## Directions for this task
Return every record below exactly as written, omitting any pictures.

BEGIN Exercise material

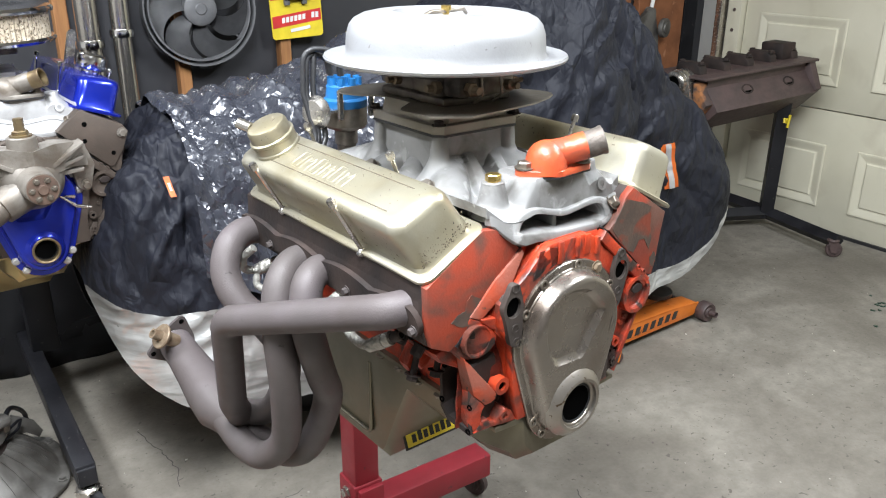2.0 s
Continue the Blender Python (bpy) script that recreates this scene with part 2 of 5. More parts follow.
BLACKPRINT = mat("black_print", (0.02, 0.02, 0.02), rough=0.45, scale=20, bump=0.02)
# matt black of the flat discs that stand in for shade inside holes
HOLE_SHADE = mat("hole_shade_black", (0.003, 0.003, 0.003), rough=1.0, scale=20, bump=0.0, spec=0.0)
CHIP = mat("bare_brown_iron", (0.098, 0.066, 0.050), (0.070, 0.049, 0.039), rough=0.6, metal=0.2, scale=30, bump=0.3, bscale=200, spots=(0.20, 0.042, 0.022), sscale=26, slo=0.54, shi=0.66)
FLOORCRACK = mat("crack_dirt", (0.07, 0.062, 0.055), rough=0.9, scale=30, bump=0.1)
GREENGLASS = mat("dark_green_crumbs", (0.02, 0.05, 0.035), (0.012, 0.03, 0.02), rough=0.3, scale=30, bump=0.1)
CRUMBS_AND_LINES = mat("brown_crumbs_and_line_shade", (0.10, 0.075, 0.045), (0.05, 0.038, 0.025), rough=0.9, scale=80, bump=0.1)
PLAINBOLT = mat("pale_zinc_bolt", (0.5, 0.49, 0.46), (0.36, 0.35, 0.32), rough=0.45, metal=0.4, scale=60, bump=0.1)
GRIT = mat("pale_grit", (0.42, 0.39, 0.34), (0.12, 0.10, 0.09), rough=0.8, scale=2.5, lo=0.45, hi=0.55, bump=0.1)
RUSTFACE = mat("rusted_iron_face", (0.30, 0.12, 0.04), (0.06, 0.04, 0.035), rough=0.8, scale=22, lo=0.42, hi=0.58, bump=0.5)
RUST = mat("orange_rust", (0.24, 0.12, 0.055), (0.10, 0.055, 0.032), rough=0.8, scale=60, bump=0.4)
BROWNIRON = mat("brown_painted_iron", (0.075, 0.048, 0.045), (0.05, 0.034, 0.032), rough=0.55, scale=16, bump=0.25)
FILTER = mat("filter_mesh", (0.55, 0.48, 0.38), (0.42, 0.35, 0.26), rough=0.55, metal=0.3, scale=90, bump=1.0, bscale=200, bdist=0.004, spots=(0.12, 0.09, 0.06), sscale=190, slo=0.55, shi=0.60)
GREYTRANS = mat("grey_transmission_alloy", (0.165, 0.158, 0.147), (0.115, 0.108, 0.099), rough=0.50, metal=0.40, scale=9, bump=0.3, bscale=260, grime=(0.045, 0.040, 0.035), gscale=11, glo=0.47, ghi=0.68)
TUBECHROME = mat("stainless_tube", (0.62, 0.59, 0.55), (0.46, 0.43, 0.39), rough=0.2, metal=0.95, scale=8, bump=0.03)
SLEEVE = mat("silver_heat_sleeve", (0.40, 0.385, 0.35), (0.22, 0.21, 0.19), rough=0.42, metal=0.6, scale=60, bump=0.9, bscale=150, bdist=0.004, grime=(0.16, 0.14, 0.12), gscale=40)


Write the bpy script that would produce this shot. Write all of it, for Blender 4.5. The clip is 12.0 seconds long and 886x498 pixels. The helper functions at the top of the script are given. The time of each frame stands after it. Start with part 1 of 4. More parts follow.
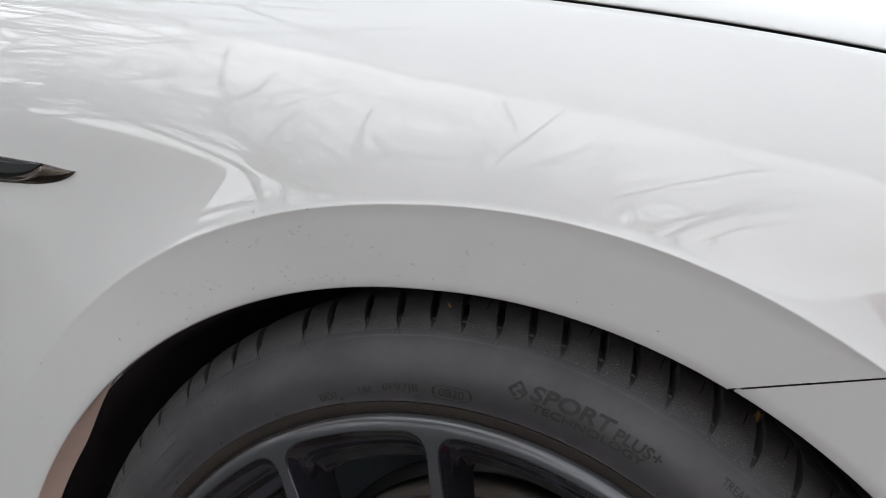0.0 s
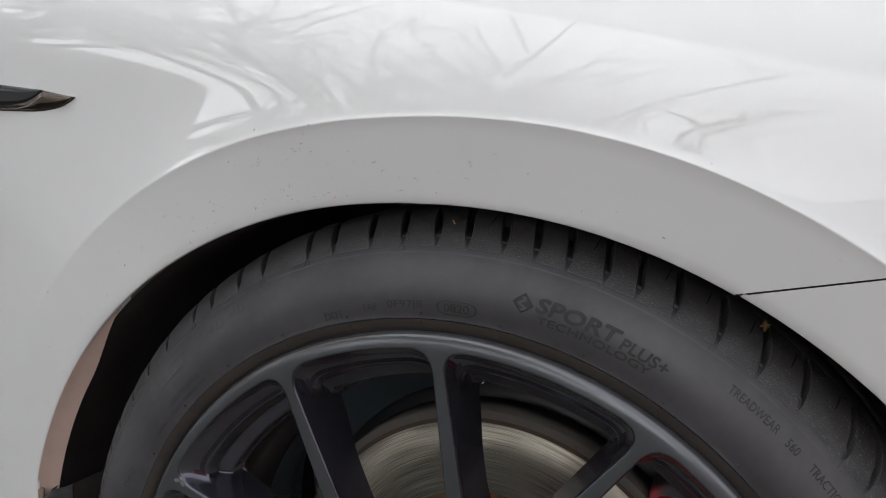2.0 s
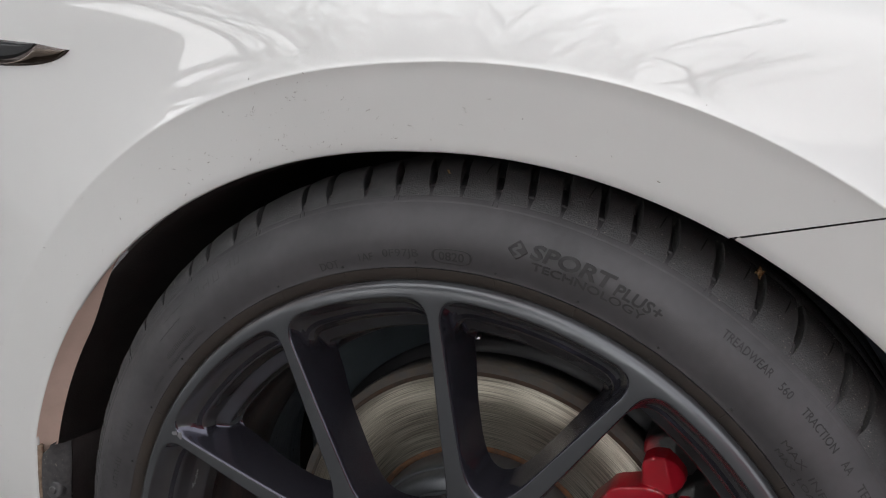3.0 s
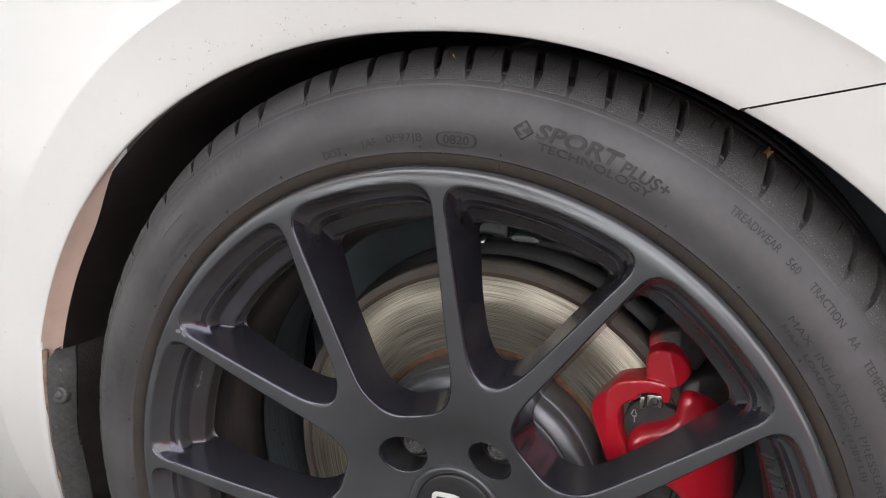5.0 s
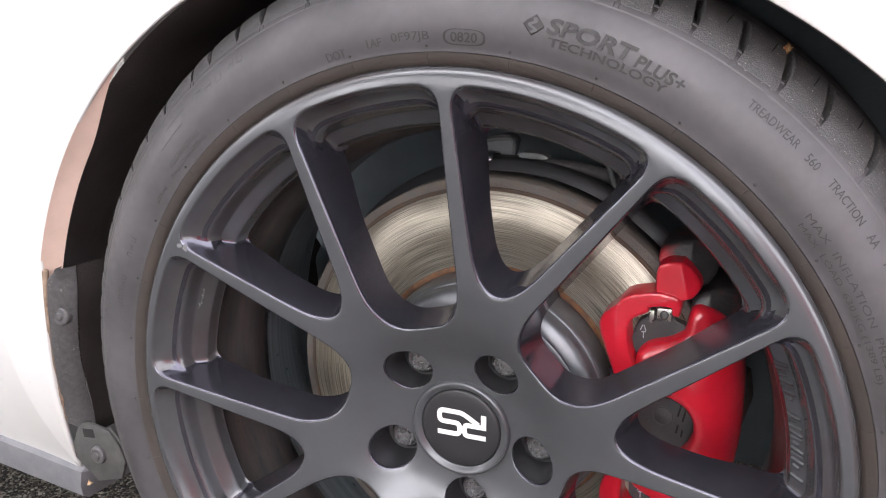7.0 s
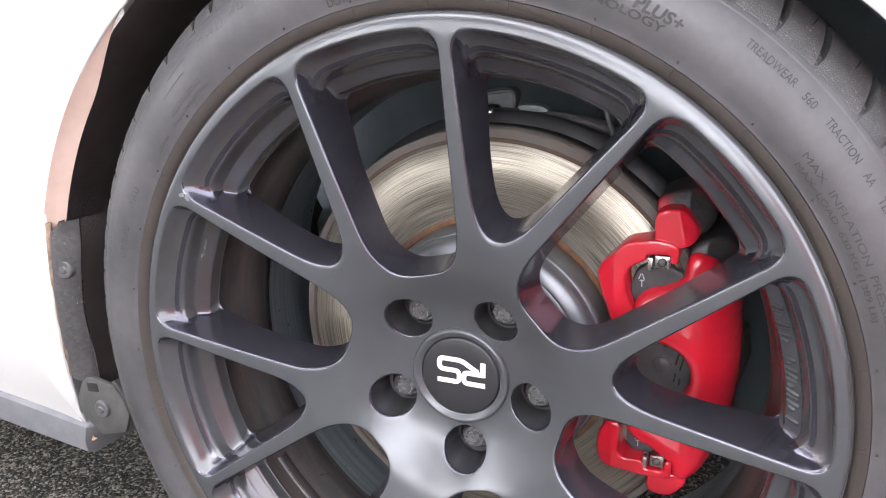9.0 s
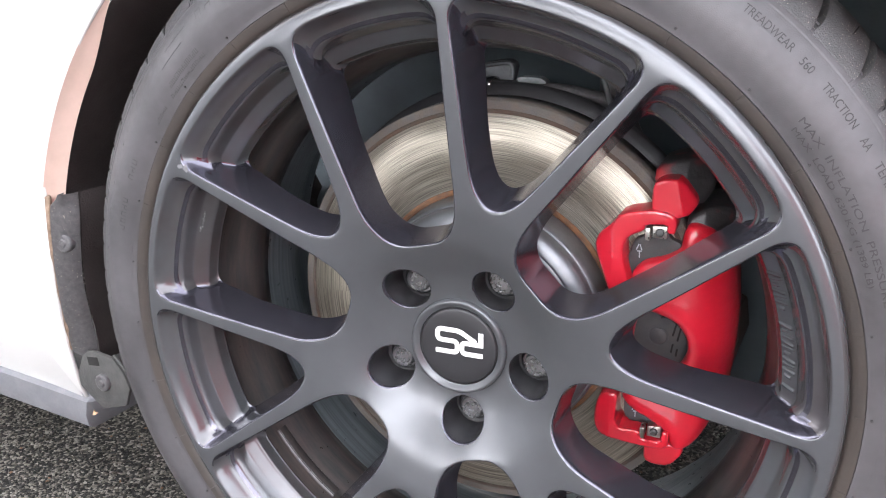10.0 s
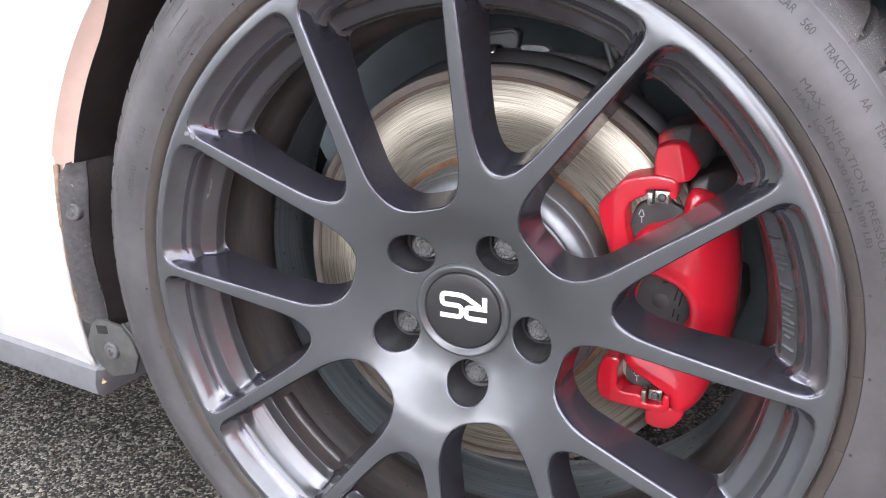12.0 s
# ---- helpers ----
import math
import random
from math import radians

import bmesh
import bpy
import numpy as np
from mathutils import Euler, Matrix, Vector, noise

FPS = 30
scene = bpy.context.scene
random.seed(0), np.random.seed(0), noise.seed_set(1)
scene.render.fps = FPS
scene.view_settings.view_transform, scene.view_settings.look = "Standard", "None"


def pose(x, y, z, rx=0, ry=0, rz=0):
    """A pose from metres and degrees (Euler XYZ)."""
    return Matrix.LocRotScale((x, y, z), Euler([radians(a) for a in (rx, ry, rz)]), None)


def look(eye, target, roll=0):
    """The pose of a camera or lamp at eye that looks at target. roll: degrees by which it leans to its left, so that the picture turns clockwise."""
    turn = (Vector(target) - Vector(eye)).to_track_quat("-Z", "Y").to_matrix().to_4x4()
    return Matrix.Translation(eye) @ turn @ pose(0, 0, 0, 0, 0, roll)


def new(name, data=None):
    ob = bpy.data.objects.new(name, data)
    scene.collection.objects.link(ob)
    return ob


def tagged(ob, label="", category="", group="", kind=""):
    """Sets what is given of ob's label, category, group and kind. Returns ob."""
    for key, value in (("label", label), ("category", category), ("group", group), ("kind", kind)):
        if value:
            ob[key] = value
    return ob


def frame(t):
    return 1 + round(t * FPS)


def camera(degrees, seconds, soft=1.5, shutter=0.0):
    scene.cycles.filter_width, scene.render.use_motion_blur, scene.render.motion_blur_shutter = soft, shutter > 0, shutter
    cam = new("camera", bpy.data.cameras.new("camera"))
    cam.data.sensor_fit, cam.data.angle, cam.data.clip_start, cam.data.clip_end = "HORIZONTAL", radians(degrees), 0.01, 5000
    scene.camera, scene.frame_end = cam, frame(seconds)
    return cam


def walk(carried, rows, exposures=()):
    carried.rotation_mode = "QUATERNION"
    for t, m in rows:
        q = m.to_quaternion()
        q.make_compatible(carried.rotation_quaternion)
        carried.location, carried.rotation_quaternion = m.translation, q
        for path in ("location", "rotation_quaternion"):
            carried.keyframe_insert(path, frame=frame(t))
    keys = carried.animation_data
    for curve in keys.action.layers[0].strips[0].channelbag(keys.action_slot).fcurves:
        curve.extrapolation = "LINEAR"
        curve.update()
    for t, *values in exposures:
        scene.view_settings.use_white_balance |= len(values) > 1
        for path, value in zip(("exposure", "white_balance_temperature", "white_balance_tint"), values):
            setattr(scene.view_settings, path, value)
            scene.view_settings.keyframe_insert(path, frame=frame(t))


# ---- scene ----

END Exercise material

## Task solution
2.0 s
Continue the Blender Python (bpy) script that recreates this scene with part 2 of 5. More parts follow.
BLACKPRINT = mat("black_print", (0.02, 0.02, 0.02), rough=0.45, scale=20, bump=0.02)
# matt black of the flat discs that stand in for shade inside holes
HOLE_SHADE = mat("hole_shade_black", (0.003, 0.003, 0.003), rough=1.0, scale=20, bump=0.0, spec=0.0)
CHIP = mat("bare_brown_iron", (0.098, 0.066, 0.050), (0.070, 0.049, 0.039), rough=0.6, metal=0.2, scale=30, bump=0.3, bscale=200, spots=(0.20, 0.042, 0.022), sscale=26, slo=0.54, shi=0.66)
FLOORCRACK = mat("crack_dirt", (0.07, 0.062, 0.055), rough=0.9, scale=30, bump=0.1)
GREENGLASS = mat("dark_green_crumbs", (0.02, 0.05, 0.035), (0.012, 0.03, 0.02), rough=0.3, scale=30, bump=0.1)
CRUMBS_AND_LINES = mat("brown_crumbs_and_line_shade", (0.10, 0.075, 0.045), (0.05, 0.038, 0.025), rough=0.9, scale=80, bump=0.1)
PLAINBOLT = mat("pale_zinc_bolt", (0.5, 0.49, 0.46), (0.36, 0.35, 0.32), rough=0.45, metal=0.4, scale=60, bump=0.1)
GRIT = mat("pale_grit", (0.42, 0.39, 0.34), (0.12, 0.10, 0.09), rough=0.8, scale=2.5, lo=0.45, hi=0.55, bump=0.1)
RUSTFACE = mat("rusted_iron_face", (0.30, 0.12, 0.04), (0.06, 0.04, 0.035), rough=0.8, scale=22, lo=0.42, hi=0.58, bump=0.5)
RUST = mat("orange_rust", (0.24, 0.12, 0.055), (0.10, 0.055, 0.032), rough=0.8, scale=60, bump=0.4)
BROWNIRON = mat("brown_painted_iron", (0.075, 0.048, 0.045), (0.05, 0.034, 0.032), rough=0.55, scale=16, bump=0.25)
FILTER = mat("filter_mesh", (0.55, 0.48, 0.38), (0.42, 0.35, 0.26), rough=0.55, metal=0.3, scale=90, bump=1.0, bscale=200, bdist=0.004, spots=(0.12, 0.09, 0.06), sscale=190, slo=0.55, shi=0.60)
GREYTRANS = mat("grey_transmission_alloy", (0.165, 0.158, 0.147), (0.115, 0.108, 0.099), rough=0.50, metal=0.40, scale=9, bump=0.3, bscale=260, grime=(0.045, 0.040, 0.035), gscale=11, glo=0.47, ghi=0.68)
TUBECHROME = mat("stainless_tube", (0.62, 0.59, 0.55), (0.46, 0.43, 0.39), rough=0.2, metal=0.95, scale=8, bump=0.03)
SLEEVE = mat("silver_heat_sleeve", (0.40, 0.385, 0.35), (0.22, 0.21, 0.19), rough=0.42, metal=0.6, scale=60, bump=0.9, bscale=150, bdist=0.004, grime=(0.16, 0.14, 0.12), gscale=40)


Write the bpy script that would produce this shot. Write all of it, for Blender 4.5. The clip is 12.0 seconds long and 886x498 pixels. The helper functions at the top of the script are given. The time of each frame stands after it. Start with part 1 of 4. More parts follow.
0.0 s
2.0 s
3.0 s
5.0 s
7.0 s
9.0 s
10.0 s
12.0 s
# ---- helpers ----
import math
import random
from math import radians

import bmesh
import bpy
import numpy as np
from mathutils import Euler, Matrix, Vector, noise

FPS = 30
scene = bpy.context.scene
random.seed(0), np.random.seed(0), noise.seed_set(1)
scene.render.fps = FPS
scene.view_settings.view_transform, scene.view_settings.look = "Standard", "None"


def pose(x, y, z, rx=0, ry=0, rz=0):
    """A pose from metres and degrees (Euler XYZ)."""
    return Matrix.LocRotScale((x, y, z), Euler([radians(a) for a in (rx, ry, rz)]), None)


def look(eye, target, roll=0):
    """The pose of a camera or lamp at eye that looks at target. roll: degrees by which it leans to its left, so that the picture turns clockwise."""
    turn = (Vector(target) - Vector(eye)).to_track_quat("-Z", "Y").to_matrix().to_4x4()
    return Matrix.Translation(eye) @ turn @ pose(0, 0, 0, 0, 0, roll)


def new(name, data=None):
    ob = bpy.data.objects.new(name, data)
    scene.collection.objects.link(ob)
    return ob


def tagged(ob, label="", category="", group="", kind=""):
    """Sets what is given of ob's label, category, group and kind. Returns ob."""
    for key, value in (("label", label), ("category", category), ("group", group), ("kind", kind)):
        if value:
            ob[key] = value
    return ob


def frame(t):
    return 1 + round(t * FPS)


def camera(degrees, seconds, soft=1.5, shutter=0.0):
    scene.cycles.filter_width, scene.render.use_motion_blur, scene.render.motion_blur_shutter = soft, shutter > 0, shutter
    cam = new("camera", bpy.data.cameras.new("camera"))
    cam.data.sensor_fit, cam.data.angle, cam.data.clip_start, cam.data.clip_end = "HORIZONTAL", radians(degrees), 0.01, 5000
    scene.camera, scene.frame_end = cam, frame(seconds)
    return cam


def walk(carried, rows, exposures=()):
    carried.rotation_mode = "QUATERNION"
    for t, m in rows:
        q = m.to_quaternion()
        q.make_compatible(carried.rotation_quaternion)
        carried.location, carried.rotation_quaternion = m.translation, q
        for path in ("location", "rotation_quaternion"):
            carried.keyframe_insert(path, frame=frame(t))
    keys = carried.animation_data
    for curve in keys.action.layers[0].strips[0].channelbag(keys.action_slot).fcurves:
        curve.extrapolation = "LINEAR"
        curve.update()
    for t, *values in exposures:
        scene.view_settings.use_white_balance |= len(values) > 1
        for path, value in zip(("exposure", "white_balance_temperature", "white_balance_tint"), values):
            setattr(scene.view_settings, path, value)
            scene.view_settings.keyframe_insert(path, frame=frame(t))


# ---- scene ----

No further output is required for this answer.